I want to know once and for all, how time base calucaltion and rescaling works in FFMPEG. Before getting to this question I did some research and found many controversial answers, which make it even more confusing. So based on official FFMPEG examples one has to
rescale output packet timestamp values from codec to stream timebase
with something like this:
pkt->pts = av_rescale_q_rnd(pkt->pts, *time_base, st->time_base, AV_ROUND_NEAR_INF|AV_ROUND_PASS_MINMAX);
pkt->dts = av_rescale_q_rnd(pkt->dts, *time_base, st->time_base, AV_ROUND_NEAR_INF|AV_ROUND_PASS_MINMAX);
pkt->duration = av_rescale_q(pkt->duration, *time_base, st->time_base);
But in this question a guy was asking similar question to mine, and he gave more examples, each of them doing it differently.
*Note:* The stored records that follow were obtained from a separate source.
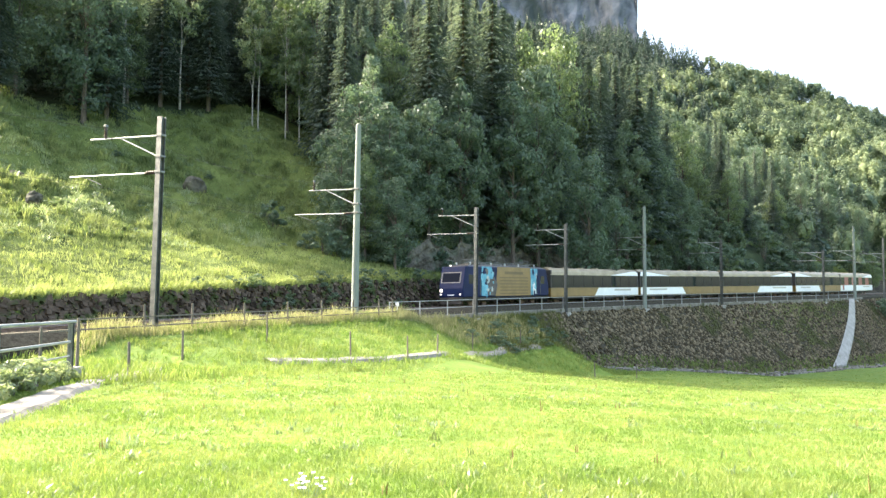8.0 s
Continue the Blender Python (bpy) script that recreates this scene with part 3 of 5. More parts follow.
def build_wood():
    rnd = random.Random(77)
    taken = []
    # pale birches along the wood's edge
    pale = []
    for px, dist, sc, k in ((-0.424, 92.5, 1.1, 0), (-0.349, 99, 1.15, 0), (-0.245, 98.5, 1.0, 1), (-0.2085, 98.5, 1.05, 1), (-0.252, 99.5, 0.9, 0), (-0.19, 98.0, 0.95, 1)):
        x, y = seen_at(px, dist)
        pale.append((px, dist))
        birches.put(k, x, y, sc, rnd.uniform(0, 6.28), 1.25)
    def fit(scale, tall, h, room, turn):
        """Scale, turn and stretch, kept below the crown line of the wood."""
        k = min(1.0, room / (scale * tall * h))
        return scale * (k + 1) / 2 if k > 0.6 else scale * max(k, 0.4) * 1.15, turn, tall * 2 * k / (k + 1) if k > 0.6 else tall * 0.87

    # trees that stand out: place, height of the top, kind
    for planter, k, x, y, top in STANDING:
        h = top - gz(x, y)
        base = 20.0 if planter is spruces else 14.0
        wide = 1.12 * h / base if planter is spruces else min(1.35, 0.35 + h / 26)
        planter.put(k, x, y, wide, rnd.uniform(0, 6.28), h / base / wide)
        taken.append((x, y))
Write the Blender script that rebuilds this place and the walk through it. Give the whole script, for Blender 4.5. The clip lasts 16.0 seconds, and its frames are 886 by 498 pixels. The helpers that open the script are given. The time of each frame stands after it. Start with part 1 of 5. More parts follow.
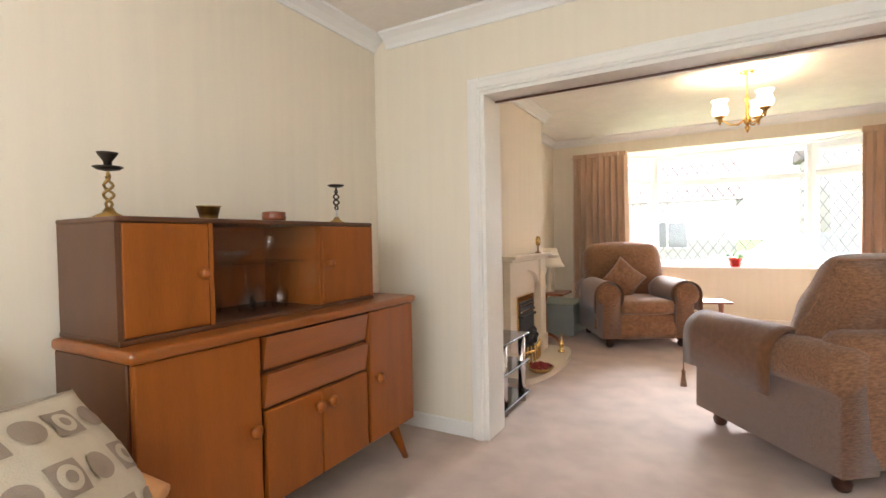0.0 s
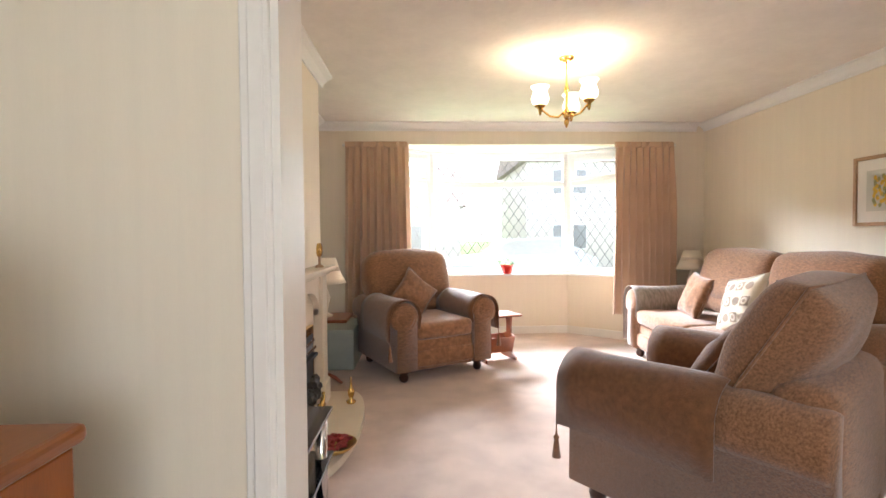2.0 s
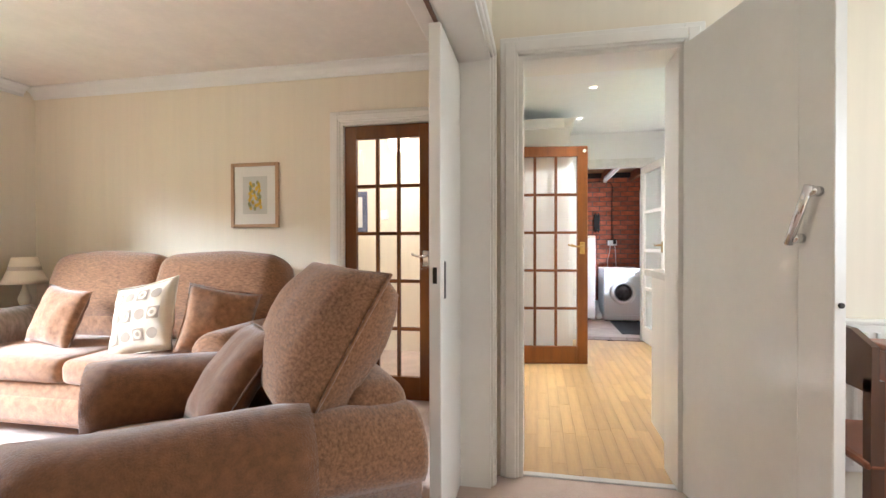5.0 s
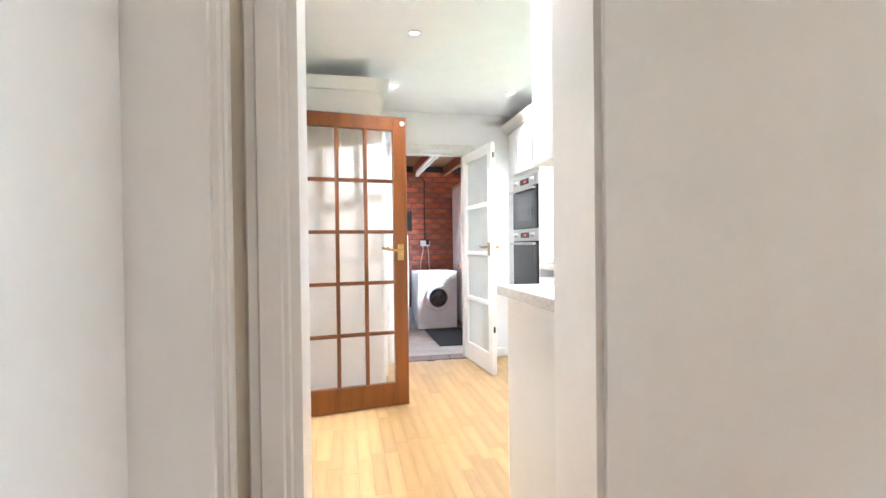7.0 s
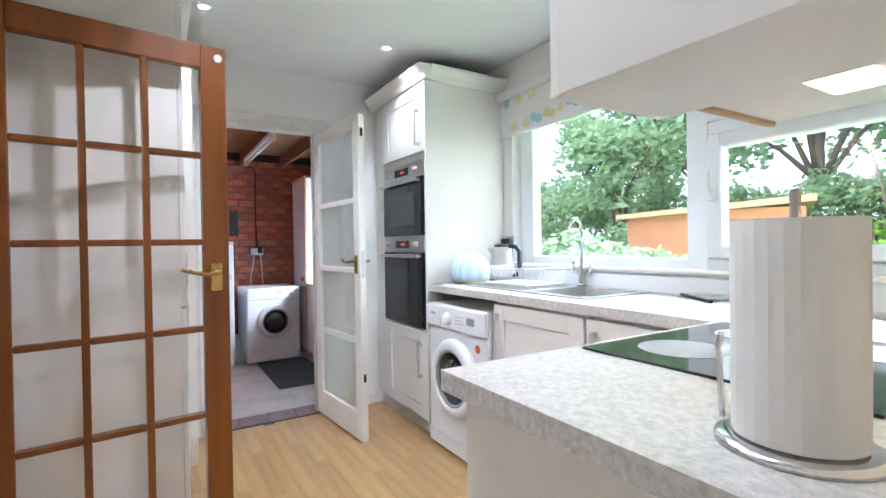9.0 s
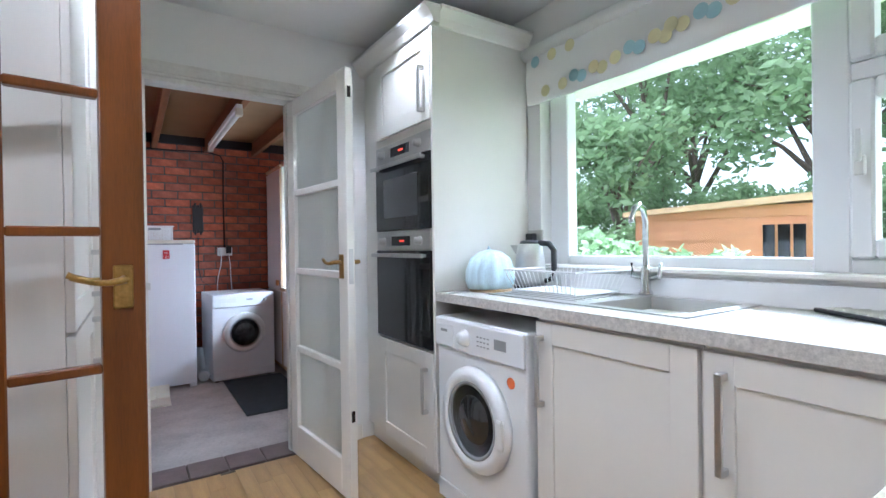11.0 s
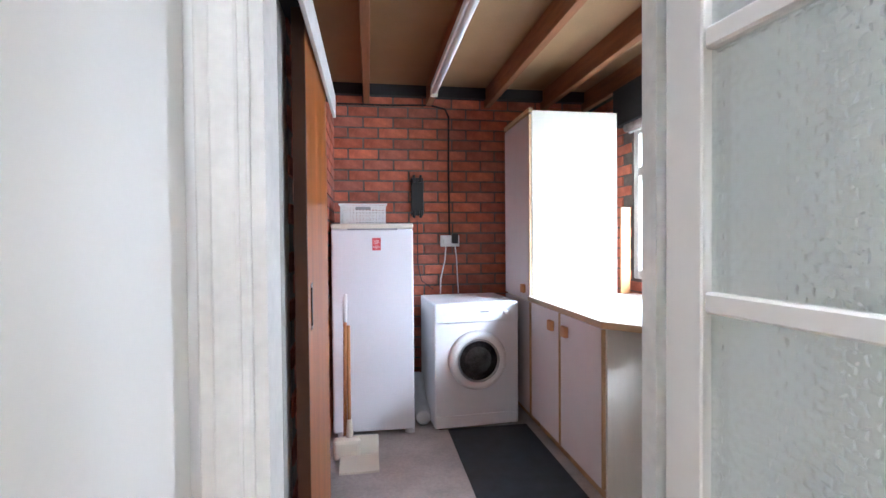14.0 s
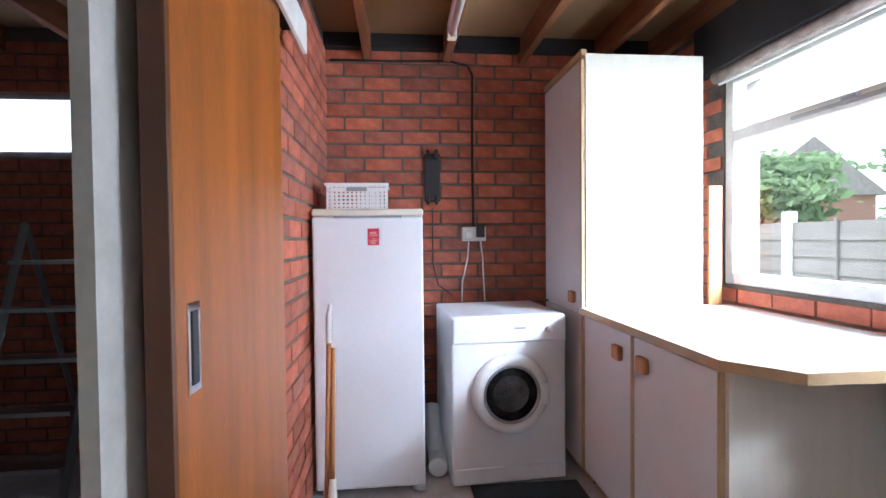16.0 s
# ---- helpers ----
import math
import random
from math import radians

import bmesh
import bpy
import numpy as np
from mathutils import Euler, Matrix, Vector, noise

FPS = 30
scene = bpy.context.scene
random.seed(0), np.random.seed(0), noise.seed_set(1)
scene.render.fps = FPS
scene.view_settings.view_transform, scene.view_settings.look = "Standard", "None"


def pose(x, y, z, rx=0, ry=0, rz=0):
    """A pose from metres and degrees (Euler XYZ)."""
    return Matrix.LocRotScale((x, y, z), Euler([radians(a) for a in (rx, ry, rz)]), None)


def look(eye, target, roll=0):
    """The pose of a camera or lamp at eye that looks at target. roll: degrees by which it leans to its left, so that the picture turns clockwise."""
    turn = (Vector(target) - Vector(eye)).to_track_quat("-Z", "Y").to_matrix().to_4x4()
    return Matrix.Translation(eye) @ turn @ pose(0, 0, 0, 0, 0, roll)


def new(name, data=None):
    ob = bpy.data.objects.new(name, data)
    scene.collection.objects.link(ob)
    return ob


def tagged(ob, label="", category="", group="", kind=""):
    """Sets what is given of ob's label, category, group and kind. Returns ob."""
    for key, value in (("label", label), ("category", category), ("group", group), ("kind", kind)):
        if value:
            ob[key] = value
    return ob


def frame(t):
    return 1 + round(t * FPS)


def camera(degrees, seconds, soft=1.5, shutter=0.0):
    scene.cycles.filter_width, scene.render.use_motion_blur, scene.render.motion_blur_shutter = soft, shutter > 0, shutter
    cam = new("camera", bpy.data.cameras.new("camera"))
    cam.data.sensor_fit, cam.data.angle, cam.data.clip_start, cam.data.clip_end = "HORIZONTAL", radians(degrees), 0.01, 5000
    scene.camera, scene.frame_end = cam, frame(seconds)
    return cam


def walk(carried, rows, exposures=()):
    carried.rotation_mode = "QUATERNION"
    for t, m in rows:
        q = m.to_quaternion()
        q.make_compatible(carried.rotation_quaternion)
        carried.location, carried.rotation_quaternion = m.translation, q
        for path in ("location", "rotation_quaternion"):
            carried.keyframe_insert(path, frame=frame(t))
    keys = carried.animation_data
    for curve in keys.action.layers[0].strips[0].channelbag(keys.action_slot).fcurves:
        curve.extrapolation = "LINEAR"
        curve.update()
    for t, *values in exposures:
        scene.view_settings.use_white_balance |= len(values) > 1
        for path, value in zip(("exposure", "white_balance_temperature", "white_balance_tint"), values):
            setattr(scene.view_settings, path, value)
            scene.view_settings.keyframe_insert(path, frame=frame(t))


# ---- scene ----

And contrary to the answer which says that all those ways are fine, for me only the following approach works:
frame->pts += av_rescale_q(1, video_st->codec->time_base, video_st->time_base);
In my application I am generating video packets (h264) at 60 fps outside FFMPEG API then write them into mp4 container.
I set explicitly:
video_st->time_base = {1,60};
video_st->r_frame_rate = {60,1};
video_st->codec->time_base = {1 ,60};
The first weird thing I see happens right after I have written header for the output format context:
AVDictionary *opts = nullptr;
int ret = avformat_write_header(mOutputFormatContext, &opts);
av_dict_free(&opts);
After that ,video_st->time_base
is populated with:
num = 1;
den = 15360
And I fail to understand why.
I want someone please to exaplain me that.Next, before writing frame I calculate PTS for the packet. In my case PTS = DTS as I don't use B-frames at all.
And I have to do this:
const int64_t duration = av_rescale_q(1, video_st->codec->time_base, video_st->time_base);
totalPTS += duration; //totalPTS is global variable
packet->pts = totalPTS ;
packet->dts = totalPTS ;
av_write_frame(mOutputFormatContext, mpacket);
I don't get it,why codec and stream have different time_base values even though I explicitly set those to be the same. And because I see across all the examples that av_rescale_q
is always used to calculate duration I really want someone to explain this point.
Additionally, as a comparison, and for the sake of experiment, I decided to try writing stream for WEBM container. So I don't use libav output stream at all. I just grab the same packet I use to encode MP4 and write it manually into EBML stream. In this case I calculate duration like this:
const int64_t duration =
( video_st->codec->time_base.num / video_st->codec->time_base.den) * 1000;
Multiplication by 1000 is required for WEBM as the time stamps are presented in milliseconds in that container.And this works. So why in case of MP4 stream encoding there is a difference in time_base which has to be rescaled?